[Directions for this task]
Repeat everything from the line holding "4. More parts follow." to the line holding "M_FROST = frosted()", inclusive, exactly. Leave out the rest.

[Records provided]
══════════════════════════════

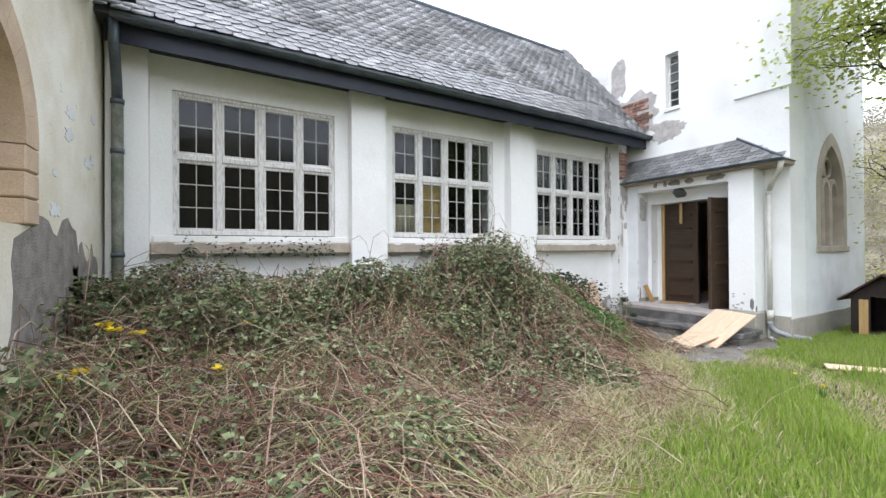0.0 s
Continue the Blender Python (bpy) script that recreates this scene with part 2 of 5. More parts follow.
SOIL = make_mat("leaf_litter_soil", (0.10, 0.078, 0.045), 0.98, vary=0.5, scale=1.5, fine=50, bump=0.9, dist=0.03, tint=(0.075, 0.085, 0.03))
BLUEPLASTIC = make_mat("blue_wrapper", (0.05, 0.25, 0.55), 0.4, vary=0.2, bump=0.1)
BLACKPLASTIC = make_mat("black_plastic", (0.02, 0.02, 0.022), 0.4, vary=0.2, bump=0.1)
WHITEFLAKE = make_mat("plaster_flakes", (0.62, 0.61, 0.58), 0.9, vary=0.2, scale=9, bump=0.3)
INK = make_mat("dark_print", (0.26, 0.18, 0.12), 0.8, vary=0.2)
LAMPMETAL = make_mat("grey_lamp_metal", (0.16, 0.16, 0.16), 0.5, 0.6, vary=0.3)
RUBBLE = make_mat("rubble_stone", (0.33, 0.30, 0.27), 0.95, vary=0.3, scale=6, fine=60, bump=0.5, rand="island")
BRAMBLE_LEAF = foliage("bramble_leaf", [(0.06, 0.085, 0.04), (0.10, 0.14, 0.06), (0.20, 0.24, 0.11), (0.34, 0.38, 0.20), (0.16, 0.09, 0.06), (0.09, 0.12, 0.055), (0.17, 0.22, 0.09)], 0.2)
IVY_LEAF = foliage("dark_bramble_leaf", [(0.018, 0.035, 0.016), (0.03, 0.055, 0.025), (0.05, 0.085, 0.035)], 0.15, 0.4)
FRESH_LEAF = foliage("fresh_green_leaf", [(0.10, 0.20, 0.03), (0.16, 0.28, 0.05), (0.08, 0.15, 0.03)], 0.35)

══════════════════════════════

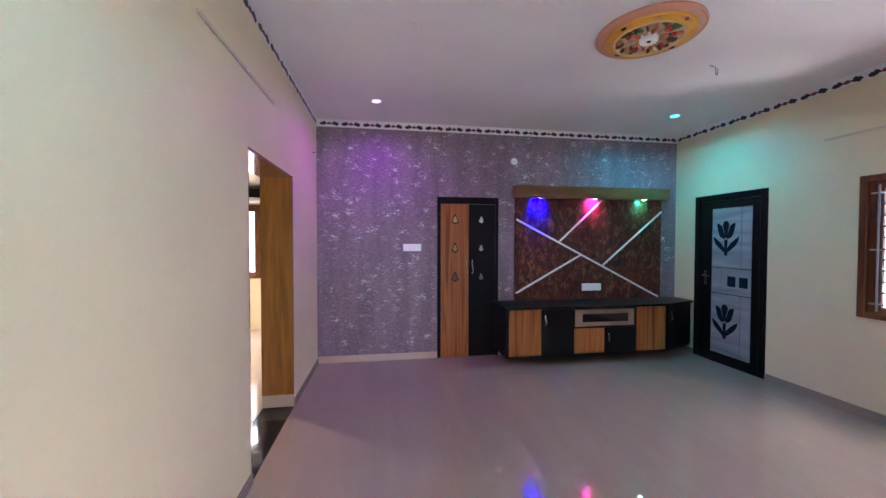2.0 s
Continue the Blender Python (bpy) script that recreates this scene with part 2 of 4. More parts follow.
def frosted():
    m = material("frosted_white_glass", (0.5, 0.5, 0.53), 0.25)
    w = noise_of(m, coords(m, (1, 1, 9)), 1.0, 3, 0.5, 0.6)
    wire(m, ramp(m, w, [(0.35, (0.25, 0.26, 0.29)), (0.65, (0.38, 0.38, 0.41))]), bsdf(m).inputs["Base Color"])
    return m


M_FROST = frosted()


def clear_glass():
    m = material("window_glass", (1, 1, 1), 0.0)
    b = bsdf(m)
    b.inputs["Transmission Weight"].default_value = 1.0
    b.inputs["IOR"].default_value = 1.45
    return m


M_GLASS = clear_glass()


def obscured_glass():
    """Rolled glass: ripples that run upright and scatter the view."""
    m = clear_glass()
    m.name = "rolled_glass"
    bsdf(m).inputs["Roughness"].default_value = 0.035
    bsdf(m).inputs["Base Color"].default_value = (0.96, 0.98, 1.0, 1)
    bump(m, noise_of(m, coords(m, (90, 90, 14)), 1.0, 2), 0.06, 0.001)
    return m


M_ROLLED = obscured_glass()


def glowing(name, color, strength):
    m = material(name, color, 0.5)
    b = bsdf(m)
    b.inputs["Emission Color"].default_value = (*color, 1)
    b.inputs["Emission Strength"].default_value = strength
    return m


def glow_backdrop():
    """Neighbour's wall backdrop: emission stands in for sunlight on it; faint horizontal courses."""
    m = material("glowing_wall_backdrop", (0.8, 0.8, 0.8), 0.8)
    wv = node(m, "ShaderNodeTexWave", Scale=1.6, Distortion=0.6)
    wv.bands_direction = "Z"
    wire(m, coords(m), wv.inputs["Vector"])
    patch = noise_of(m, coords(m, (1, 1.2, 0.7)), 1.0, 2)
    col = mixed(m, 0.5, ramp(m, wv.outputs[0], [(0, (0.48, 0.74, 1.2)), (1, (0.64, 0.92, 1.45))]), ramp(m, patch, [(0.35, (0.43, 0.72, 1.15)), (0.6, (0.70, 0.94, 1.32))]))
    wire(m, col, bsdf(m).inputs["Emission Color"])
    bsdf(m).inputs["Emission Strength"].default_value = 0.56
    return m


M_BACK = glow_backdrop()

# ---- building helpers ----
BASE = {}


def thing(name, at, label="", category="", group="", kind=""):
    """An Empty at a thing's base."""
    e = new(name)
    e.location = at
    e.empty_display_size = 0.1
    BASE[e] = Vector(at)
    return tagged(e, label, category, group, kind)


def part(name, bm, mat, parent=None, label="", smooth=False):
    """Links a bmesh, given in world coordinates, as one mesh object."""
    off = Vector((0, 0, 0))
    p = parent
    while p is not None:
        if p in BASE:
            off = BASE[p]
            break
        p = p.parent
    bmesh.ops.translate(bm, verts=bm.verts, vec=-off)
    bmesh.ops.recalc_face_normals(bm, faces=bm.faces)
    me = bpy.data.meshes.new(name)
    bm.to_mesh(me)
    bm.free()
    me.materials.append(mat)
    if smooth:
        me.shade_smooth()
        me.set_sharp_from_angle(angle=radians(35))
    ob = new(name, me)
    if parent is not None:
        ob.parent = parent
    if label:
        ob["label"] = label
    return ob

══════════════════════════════

[Answer]
Continue the Blender Python (bpy) script that recreates this scene with part 2 of 4. More parts follow.
def frosted():
    m = material("frosted_white_glass", (0.5, 0.5, 0.53), 0.25)
    w = noise_of(m, coords(m, (1, 1, 9)), 1.0, 3, 0.5, 0.6)
    wire(m, ramp(m, w, [(0.35, (0.25, 0.26, 0.29)), (0.65, (0.38, 0.38, 0.41))]), bsdf(m).inputs["Base Color"])
    return m


M_FROST = frosted()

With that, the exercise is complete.